5 · CEO Directive (when triggered)
Certain Sabotage milestones grant the CEO a one-time directive that triggers immediately after the blueprint is enacted. The directive depends on player count and which Sabotage slot was just filled — see the next section.
CEO Directives
Directives unlock as Sabotage blueprints accumulate. Exact thresholds vary by player count — in a 5-player game, Personnel Audit unlocks at the first Sabotage; in a 9–10 player game, players reach Termination at the fourth.
- Personnel Audit — the CEO secretly checks a player's file (Worker or Saboteur). Each player can only be audited once. The CEO can lie about the result.
- Blueprint Preview — the CEO secretly views the top 3 blueprints in the archive. They can lie about what they saw.
- Extraordinary Shift — the CEO personally chooses the next CEO. After that special Shift, normal rotation resumes.

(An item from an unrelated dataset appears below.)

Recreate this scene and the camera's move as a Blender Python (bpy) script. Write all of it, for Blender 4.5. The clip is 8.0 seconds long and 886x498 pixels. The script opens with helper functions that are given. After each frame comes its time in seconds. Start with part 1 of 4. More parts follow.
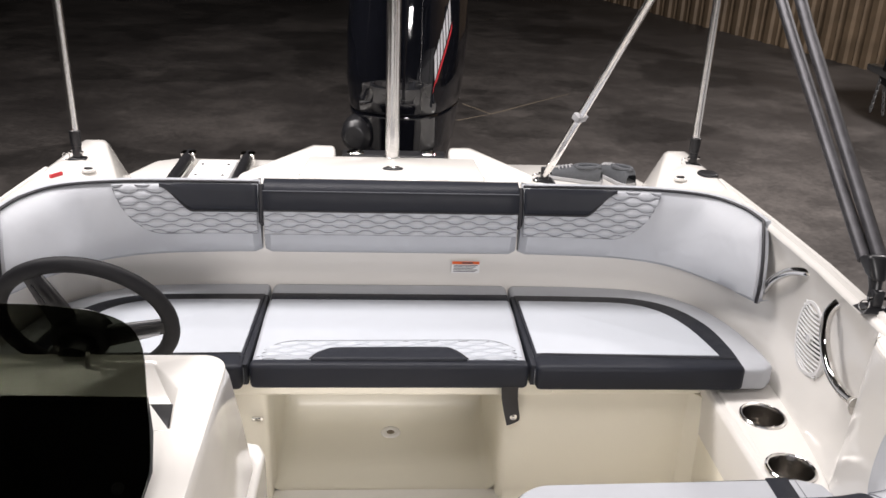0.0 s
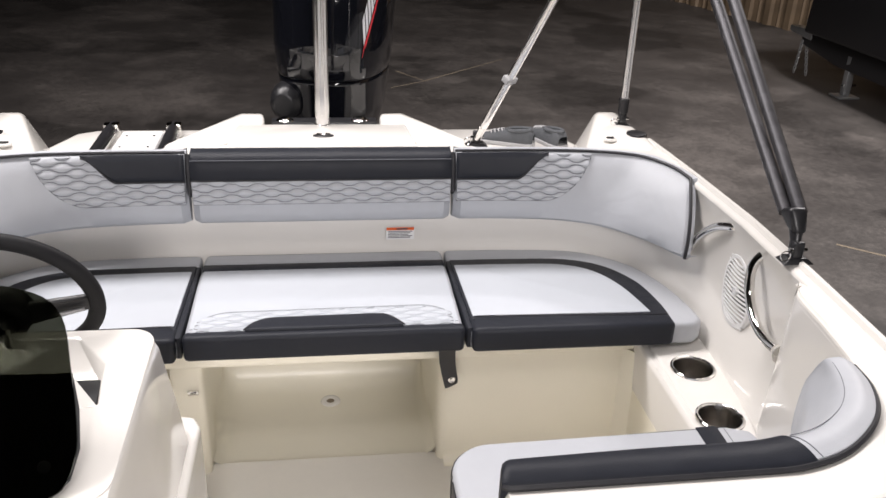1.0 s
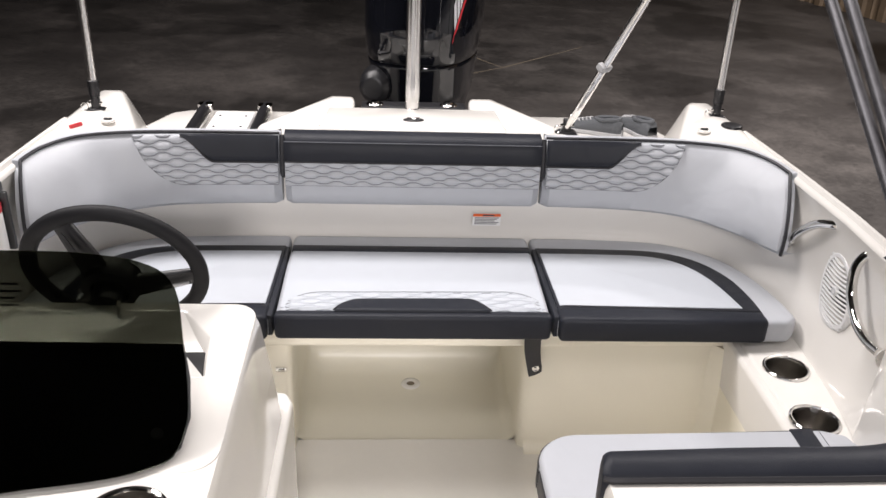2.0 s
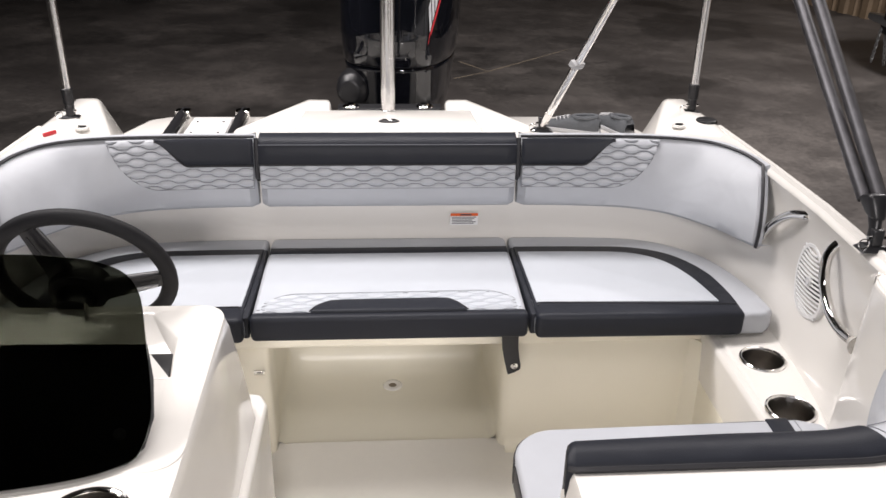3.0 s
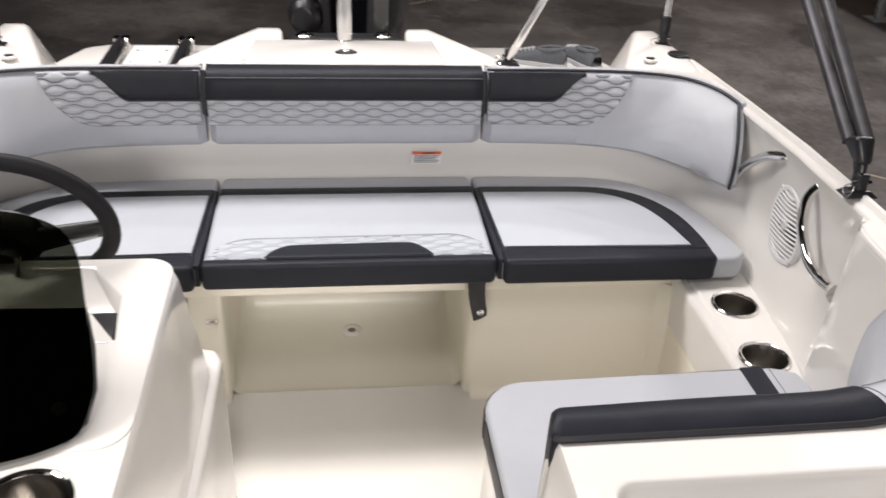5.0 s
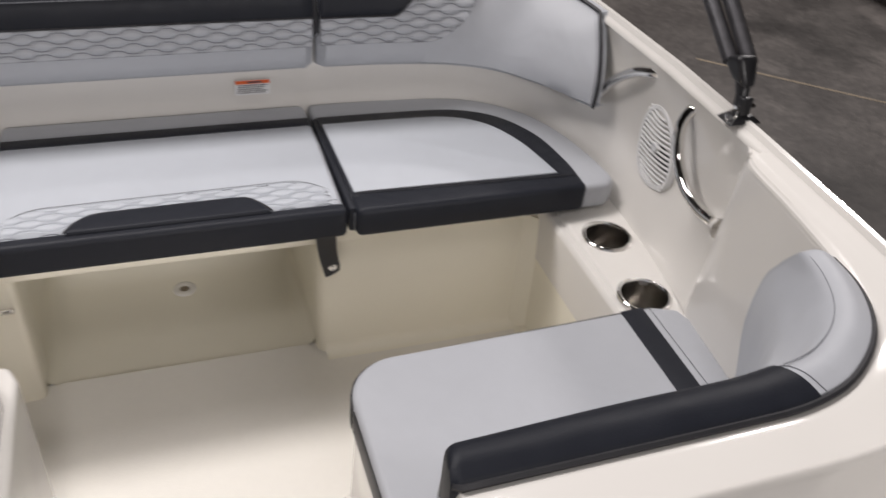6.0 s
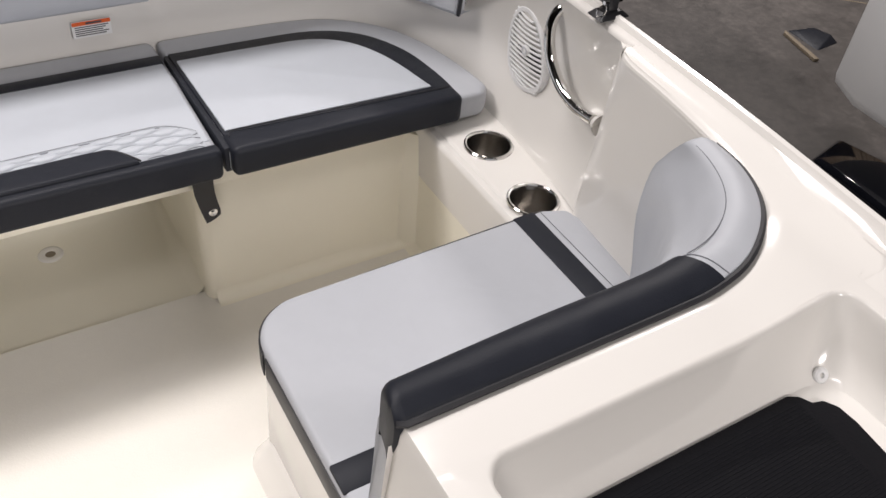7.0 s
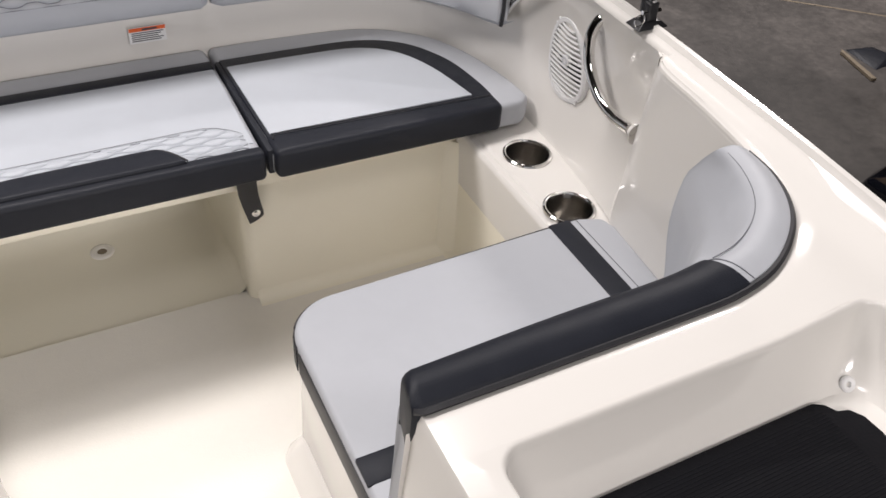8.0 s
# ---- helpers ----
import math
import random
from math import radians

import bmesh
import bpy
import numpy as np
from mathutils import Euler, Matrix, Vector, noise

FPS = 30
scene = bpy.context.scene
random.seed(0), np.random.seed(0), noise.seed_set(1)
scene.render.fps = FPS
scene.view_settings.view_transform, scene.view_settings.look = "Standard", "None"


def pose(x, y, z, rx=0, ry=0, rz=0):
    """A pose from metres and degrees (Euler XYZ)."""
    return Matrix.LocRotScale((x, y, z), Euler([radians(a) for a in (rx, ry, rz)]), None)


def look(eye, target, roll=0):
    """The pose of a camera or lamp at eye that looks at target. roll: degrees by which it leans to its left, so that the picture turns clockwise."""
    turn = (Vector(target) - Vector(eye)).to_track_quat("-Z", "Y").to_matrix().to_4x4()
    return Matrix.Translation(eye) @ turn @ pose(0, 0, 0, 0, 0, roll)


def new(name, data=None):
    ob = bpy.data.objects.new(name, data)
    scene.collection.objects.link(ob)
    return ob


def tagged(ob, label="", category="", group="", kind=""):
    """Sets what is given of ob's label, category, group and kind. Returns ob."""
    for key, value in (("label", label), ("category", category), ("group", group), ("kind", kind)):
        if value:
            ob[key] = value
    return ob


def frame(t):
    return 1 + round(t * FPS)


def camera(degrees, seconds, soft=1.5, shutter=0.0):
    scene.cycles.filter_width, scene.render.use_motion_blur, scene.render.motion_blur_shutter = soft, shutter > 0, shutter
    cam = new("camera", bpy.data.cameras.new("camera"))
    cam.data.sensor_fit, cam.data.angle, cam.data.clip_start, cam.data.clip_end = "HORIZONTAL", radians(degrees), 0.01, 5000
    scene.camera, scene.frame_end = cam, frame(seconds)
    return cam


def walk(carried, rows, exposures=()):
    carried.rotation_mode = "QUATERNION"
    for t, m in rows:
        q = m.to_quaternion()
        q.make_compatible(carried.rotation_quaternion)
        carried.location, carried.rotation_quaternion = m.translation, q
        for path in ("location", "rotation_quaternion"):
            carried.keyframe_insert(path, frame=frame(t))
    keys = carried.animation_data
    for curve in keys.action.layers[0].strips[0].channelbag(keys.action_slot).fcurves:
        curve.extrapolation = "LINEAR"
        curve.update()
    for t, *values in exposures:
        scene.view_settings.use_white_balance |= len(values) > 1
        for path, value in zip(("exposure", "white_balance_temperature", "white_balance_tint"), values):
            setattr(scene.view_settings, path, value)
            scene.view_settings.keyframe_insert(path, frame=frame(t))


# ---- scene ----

- Termination — the CEO must terminate one player permanently. If the Rat is terminated, Workers win the game.
Veto Power and Chaos on the Floor
Veto Power unlocks after 5 Sabotage blueprints have been enacted. Once unlocked, the Chief Engineer may request a veto before enacting a blueprint. The CEO can approve (both blueprints discarded, downtime tracker advances by one) or deny (Chief Engineer must enact as normal).
Chaos on the Floor is triggered by three consecutive failed votes. The top blueprint is auto-enacted with no CEO/Chief Engineer involvement and the downtime tracker resets. Saboteurs deliberately block votes to trigger Chaos when the draw pile is stacked in their favor.
Four ways to win
- Workers win by enacting 5 Modernization blueprints.
- Workers win by Terminating The Rat via a CEO Directive.
- Saboteurs win by enacting 6 Sabotage blueprints.
- Saboteurs win if The Rat is appointed Chief Engineer when 3+ Sabotage blueprints are already on the board.
Important asymmetry: The Rat does not know who the Saboteurs are. Until 3 Sabotage blueprints are enacted, The Rat must play like a Worker — voting carefully, building trust — because being too obvious gets them Terminated.
Quick strategy by role
The deep strategy section is on the home page. Here is the one-paragraph version for each role:
- Worker: Pattern recognition wins. Who votes No on every nomination? Who hands you two Sabotage blueprints after a clean draw pile? Take notes mentally and reference enacted blueprints when discussing.
- Saboteur: Stay reasonable in the first two Shifts. Drop the hammer mid-game when the deck favors you. Always have a credible lie ready about what you discarded as CEO.
- The Rat: Until the Sabotage track crosses 3, play exactly like a Worker. After that, get yourself appointed Chief Engineer — but never name yourself as the Rat, and avoid suspicion at any cost.
Three ways to play
The same rules apply to every mode. You choose how the game is hosted:
- Pass & Play — one phone is passed around the table. Best for in-person groups with one device.
- LAN Multiplayer — all players on the same Wi-Fi, each on their own device. Best for offices or game nights with everyone present.
- Online Multiplayer — share a room code, play from anywhere. Best for remote groups, with no account required.
All three modes support AI bot players to fill any empty seats — a 4-player human group can play a 5-player game with one bot, for example.
Service Rat is free on Android and iOS, no account required.